Da Tequila bekanntermaßen ein Agaven-Schnaps ist, besteht hier die Verbindung zur Tuberose. Nicht dass sie sich mir sofort erschlösse, aber irgendwie erinnert mich der Duft von „Tubereuse Organique“ doch entfernt an ein Getränk, das wir Ende der 80er, Anfang der 90er gerne mit einem gewissen Grusel tranken: Mezcal; der alte, gereifte, mit dem Wurm drin. Beim letzten Schluck kam der mit raus und konnte/sollte/durfte gegessen werden. Zum Glück kam ich nie in die Verlegenheit....

Vielleicht ist das auch nur Einbildung, da ich diesen Schnaps schon ewig nicht mehr getrunken habe, vielleicht aber auch nicht. Jedenfalls sollte man nicht an den weißen, spritigen Tequila denken, den wir damals mit Zitrone und Salz in Unmengen genossen, sondern eher an den braunen, dunklen Tequila – vergesse aber bitte dabei die obligatorische Orange und den Kaffee (oder den Zimt), da diese nicht mit von der Partie sind.
Selbstredend haben er, Christophe Laudamiel und sein Co-Parfümeur Ugo Charron, das ein oder andere Gläschen davon genossen – Recht hatten sie!

Mit Tequila, Lavandin und Jasmin haben die beiden also den Blüten-Akkord nachgebildet, mit Eichenmoos, Bio-zertifiziertem Vetiver und Patchouli formten sie den grünen Halm und das Wurzelwerk, dem noch der Duft feuchter Erde anhaftet.
Akzentuiert wurde diese Neu-Schöpfung mit einigen Ambrettesamen, etwas Hibiskus, Angelika und Tagetes – kann ich zwar nicht im einzelnen herausriechen, wird aber in der Liste der Inhaltstoffe genannt.

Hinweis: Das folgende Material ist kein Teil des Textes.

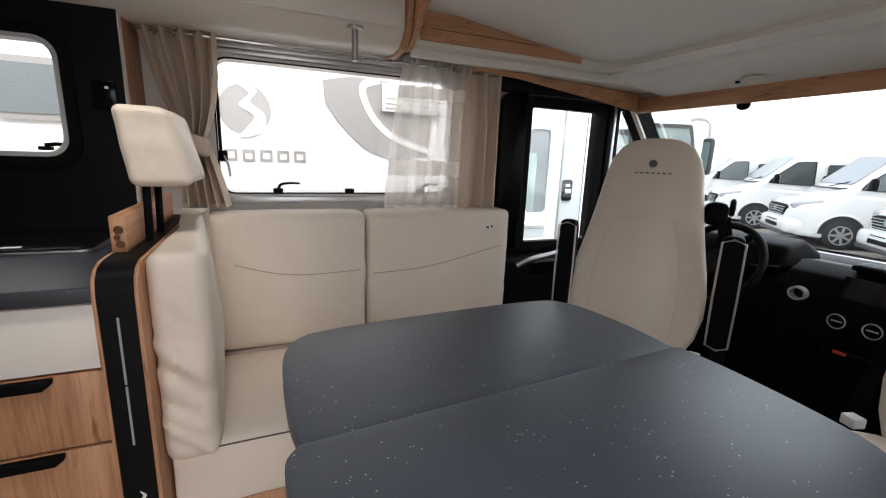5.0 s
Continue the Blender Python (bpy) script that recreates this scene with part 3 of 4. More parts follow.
rod = thing("curtain_rod", (0.78, 2.8, 1.63), "slim chrome curtain rod under the overhead cabinet", "curtain rod")
part("rod", tube([(0.062, 2.80, 1.628), (0.8, 2.80, 1.622), (1.55, 2.80, 1.612)], 0.006, 10), CHROME, rod)
br = thing("rod_bracket", (0.80, 2.58, 1.62), "brushed steel support under the overhead cabinet", "bracket")
part("plate", disc((0.80, 2.585, 1.668), 2, 0.033, 0.012, 20, 0.002), STEEL, br)
part("stem", tube([(0.80, 2.585, 1.67), (0.80, 2.585, 1.56)], 0.0125, 14), STEEL, br)


def drape(x0, x1, z0, z1, folds, amp, y, mat, name, parent, label="", squeeze=None, nx=90, nz=26, drift=0.0):
    rows = []
    for j in range(nz + 1):
        t = j / nz
        z = z1 + (z0 - z1) * t
        row = []
        for i in range(nx + 1):
            u = i / nx
            a, b = (x0, x1) if squeeze is None else squeeze(t)
            w = noise.noise(Vector((u * 4, t * 3, x0 * 5))) * 0.3
            ph = 2 * math.pi * folds * (u + 0.03 * math.sin(3 * t + 6 * u)) + w
            am = amp * (0.75 + 0.4 * t)
            row.append((a + (b - a) * u + drift * t * math.sin(9 * u), y + am * math.sin(ph) + am * 0.3 * math.sin(2.1 * ph + 1), z + 0.004 * math.sin(ph) * t))
        rows.append(row)
    return part(name, sheet(rows), mat, parent, label)


c1 = thing("curtain", (0.18, 2.80, 1.3), "beige curtain gathered in a tie-back at the bench window", "curtain", "curtains at the window")


def tied(t):
    top, mid, low = (0.066, 0.325), (0.178, 0.262), (0.165, 0.34)
    k = 0.62
    if t < k:
        a, b = (t / k) ** 1.25, (t / k) ** 3.0
        return (top[0] + (mid[0] - top[0]) * a, top[1] + (mid[1] - top[1]) * b)
    s = ((t - k) / (1 - k)) ** 0.7
    return (mid[0] + (low[0] - mid[0]) * s, mid[1] + (low[1] - mid[1]) * s)


drape(0, 1, 1.0, 1.655, 5, 0.045, 2.80, CURTAIN, "cloth", c1, squeeze=tied)
part("tie_back", cushion(0.165, 0.277, 2.738, 2.862, 1.20, 1.272, 0.02, (0, 0.008, 0), 10, 0.004, 2.0, lambda p: 0.3 * (0.22 - p.x)), CURTAIN, c1, "beige tie-back band")
c2 = thing("curtain", (1.25, 2.80, 1.3), "sheer white curtain with woven bands beside a beige drape", "curtain", "curtains at the window")
drape(0.975, 1.36, 0.965, 1.66, 4, 0.026, 2.80, SHEER, "sheer_cloth", c2, "sheer white cloth with bands", squeeze=lambda t: (1.065 - 0.09 * t ** 0.8, 1.37 - 0.02 * t))
drape(1.33, 1.568, 0.95, 1.665, 3, 0.034, 2.812, CURTAIN, "cloth", c2, "beige opaque cloth")
for x in (0.07, 0.13, 0.19, 0.25, 0.31, 1.0, 1.09, 1.18, 1.27, 1.36, 1.45, 1.53):
    ring_pts = [(x, 2.80 + 0.011 * math.cos(a), 1.623 + 0.011 * math.sin(a)) for a in [k * math.pi / 6 for k in range(12)]]
    part("eyelet", tube(ring_pts, 0.003, 6, closed=True), CHROME, c1 if x < 0.5 else c2, "chrome eyelet")

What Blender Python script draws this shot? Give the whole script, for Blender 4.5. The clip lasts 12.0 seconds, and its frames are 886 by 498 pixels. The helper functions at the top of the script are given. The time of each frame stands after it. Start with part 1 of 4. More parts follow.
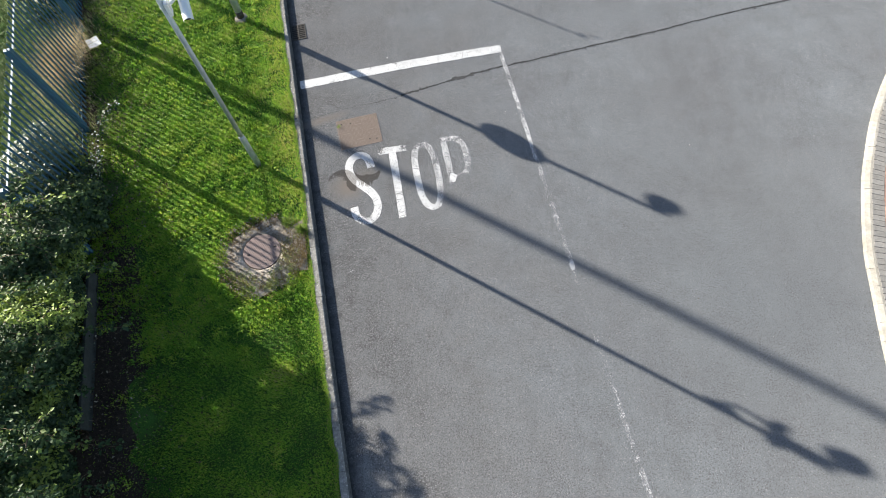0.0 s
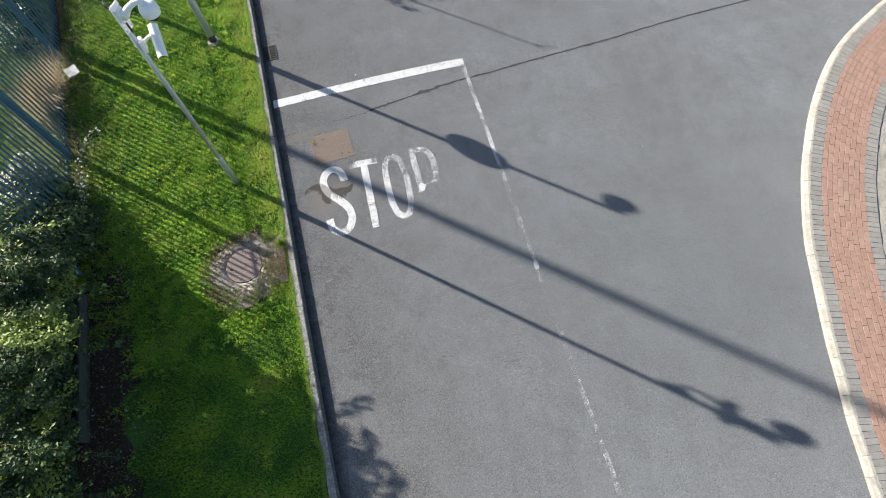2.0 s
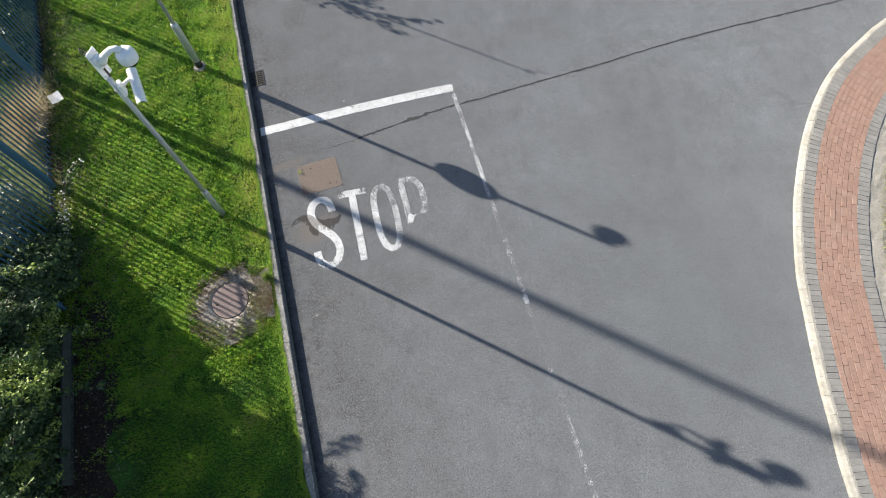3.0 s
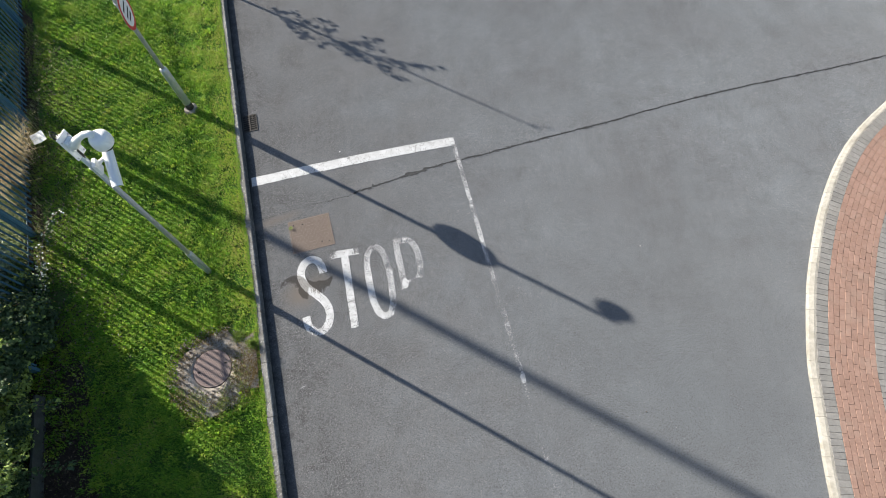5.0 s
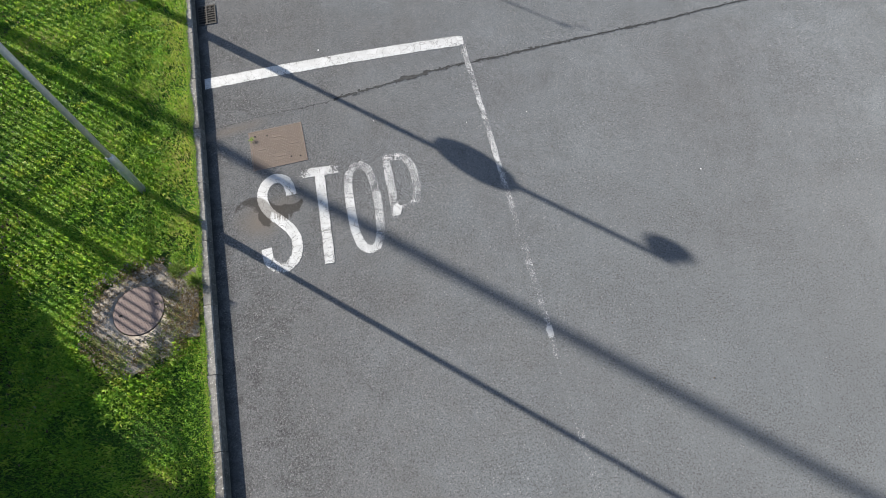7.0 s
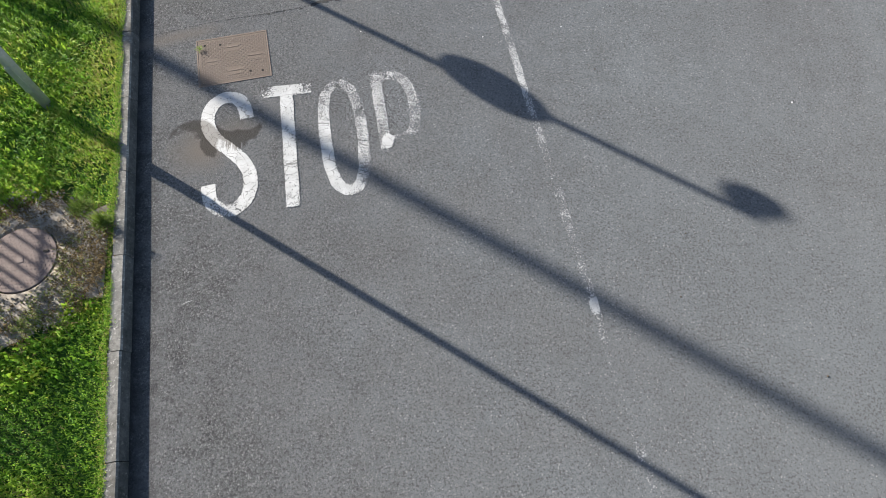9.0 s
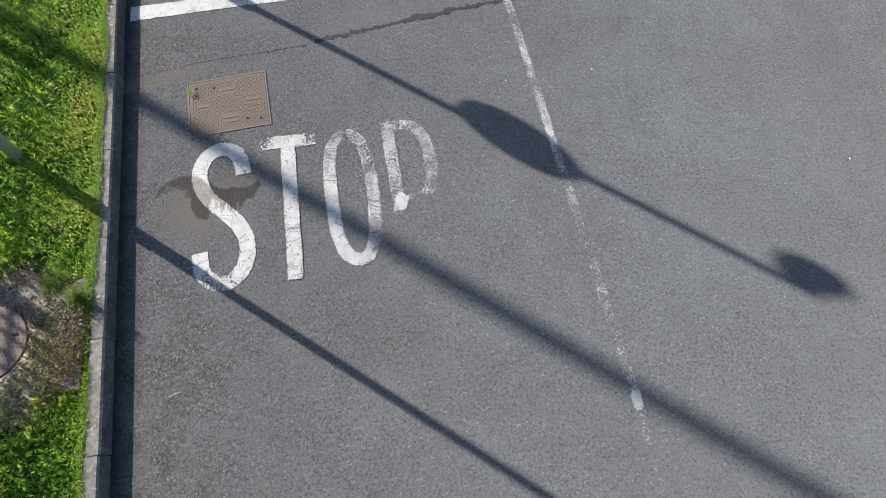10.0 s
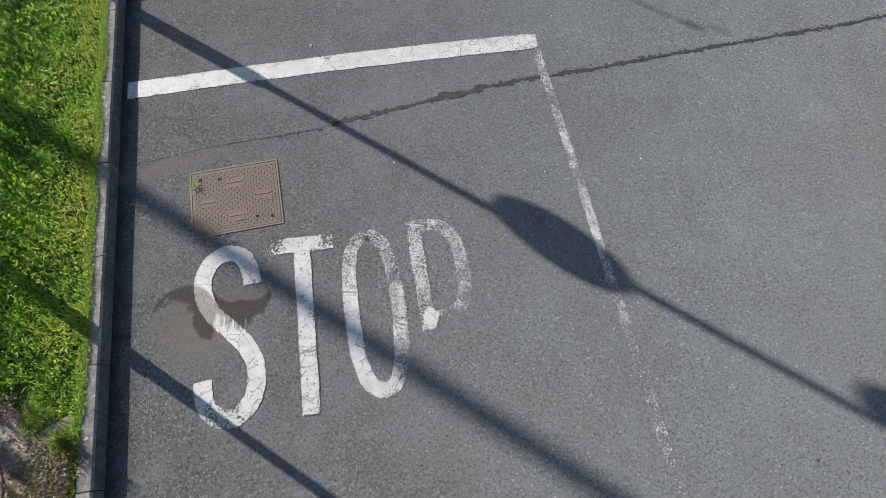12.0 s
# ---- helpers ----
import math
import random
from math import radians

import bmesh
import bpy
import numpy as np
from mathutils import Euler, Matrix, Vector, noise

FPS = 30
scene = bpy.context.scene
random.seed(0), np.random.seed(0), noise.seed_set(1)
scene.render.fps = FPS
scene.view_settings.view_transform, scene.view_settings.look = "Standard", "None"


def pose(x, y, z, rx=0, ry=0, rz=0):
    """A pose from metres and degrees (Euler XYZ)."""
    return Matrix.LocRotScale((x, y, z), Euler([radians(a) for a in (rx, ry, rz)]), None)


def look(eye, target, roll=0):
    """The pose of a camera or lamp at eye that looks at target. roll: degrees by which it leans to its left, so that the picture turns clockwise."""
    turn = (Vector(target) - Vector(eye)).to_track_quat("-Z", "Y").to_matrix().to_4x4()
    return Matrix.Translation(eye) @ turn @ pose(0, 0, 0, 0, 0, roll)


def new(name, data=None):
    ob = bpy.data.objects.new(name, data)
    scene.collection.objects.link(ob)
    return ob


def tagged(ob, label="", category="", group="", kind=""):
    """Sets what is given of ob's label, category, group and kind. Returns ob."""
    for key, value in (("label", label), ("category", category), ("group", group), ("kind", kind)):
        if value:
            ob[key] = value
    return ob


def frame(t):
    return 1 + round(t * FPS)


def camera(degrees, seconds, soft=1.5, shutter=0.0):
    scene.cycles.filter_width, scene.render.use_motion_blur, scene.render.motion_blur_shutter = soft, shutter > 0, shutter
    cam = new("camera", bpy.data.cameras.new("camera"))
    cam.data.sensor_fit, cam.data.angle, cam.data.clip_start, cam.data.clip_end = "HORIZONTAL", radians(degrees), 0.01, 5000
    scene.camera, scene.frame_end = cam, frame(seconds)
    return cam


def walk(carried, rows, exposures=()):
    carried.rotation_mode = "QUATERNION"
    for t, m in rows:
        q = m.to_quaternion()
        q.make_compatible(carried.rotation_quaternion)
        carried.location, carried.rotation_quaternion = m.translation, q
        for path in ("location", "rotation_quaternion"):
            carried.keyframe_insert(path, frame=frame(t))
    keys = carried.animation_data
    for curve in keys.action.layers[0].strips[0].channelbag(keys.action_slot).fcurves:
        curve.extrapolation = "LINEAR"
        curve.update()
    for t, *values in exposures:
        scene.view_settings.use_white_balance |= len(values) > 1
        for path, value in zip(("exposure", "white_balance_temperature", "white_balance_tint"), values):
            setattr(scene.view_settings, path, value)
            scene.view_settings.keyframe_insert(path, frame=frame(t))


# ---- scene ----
cam = camera(73.9, 12.0, 0.8)
PATH = [
    (0, (-0.032, 0.059, 9.118), (-0.062, 0.883, 7.296), -7.01),
    (0.5, (0.053, -0.021, 9.302), (0.041, 0.798, 7.477), -7.21),
    (1, (0.164, -0.108, 9.622), (0.160, 0.709, 7.797), -7.36),
    (1.5, (0.201, -0.093, 9.711), (0.206, 0.718, 7.883), -7.23),
    (2, (0.279, -0.096, 9.740), (0.289, 0.716, 7.912), -7.18),
    (2.5, (0.399, 0.090, 9.783), (0.412, 0.893, 7.952), -7.11),
    (3, (0.525, 0.550, 9.890), (0.542, 1.347, 8.056), -6.88),
    (3.5, (0.695, 1.211, 10.097), (0.714, 2.000, 8.259), -6.89),
    (3.7, (0.757, 1.473, 10.200), (0.776, 2.257, 8.360), -6.80),
    (5.3, (0.743, 1.977, 9.725), (0.758, 2.748, 7.879), -4.77),
    (5.5, (0.738, 1.981, 9.444), (0.750, 2.747, 7.596), -4.85),
    (6, (0.699, 1.862, 8.641), (0.709, 2.642, 6.800), -4.58),
    (6.5, (0.582, 1.898, 7.974), (0.608, 2.658, 6.124), -3.26),
    (7, (0.563, 1.875, 7.286), (0.593, 2.646, 5.441), -2.86),
    (7.5, (0.608, 1.906, 6.704), (0.628, 2.683, 4.860), -3.20),
    (7.7, (0.598, 1.881, 6.463), (0.623, 2.671, 4.625), -2.75),
    (9.3, (0.404, 2.178, 4.920), (0.458, 2.996, 3.097), 0.46),
    (9.5, (0.363, 2.353, 4.873), (0.421, 3.164, 3.046), 0.67),
    (10, (0.300, 2.979, 4.791), (0.360, 3.778, 2.959), 1.08),
    (10.5, (0.235, 3.538, 4.731), (0.295, 4.346, 2.902), 1.21),
    (11, (0.177, 3.804, 4.677), (0.236, 4.615, 2.850), 1.29),
    (11.5, (0.118, 4.018, 4.632), (0.175, 4.826, 2.803), 1.24),
    (12, (0.092, 4.150, 4.609), (0.148, 4.955, 2.779), 1.19),
]
EXPOSURES = [(0, 1.48, 6500, 10), (1.5, 1.45, 6500, 10), (2.2, 1.39, 6500, 10), (3.6, 1.29, 6500, 10), (5.5, 1.24, 6500, 10), (7.5, 1.23, 6500, 10), (9.5, 1.14, 6500, 10), (9.9, 1.10, 6500, 10),
             (10.1, 1.07, 6420, 14.5), (10.5, 1.03, 6430, 14), (11, 0.99, 6480, 11.5), (12, 0.93, 6500, 10)]
walk(cam, [(t, look(eye, target, roll)) for t, eye, target, roll in PATH], EXPOSURES)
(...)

„Tubereuse Organique“ ist somit zwar scheinbar ein Tuberosen-Soliflor, aber eben nur scheinbar, betrachtet man die beteiligte Noten-Schar. Erstaunlich ist dabei, wie exakt diese Schar aufeinander abgestimmt, wie perfekt kalibriert sie ist – alle, aber wirklich alle wirken an diesem organischen Tuberosen-Akkord mit, den es zwar so gar nicht gibt, den sie aber überzeugend intonieren.
Großartig!

Ich hätte jetzt glatt Lust auf einen Tequila – hatte ich lange nicht!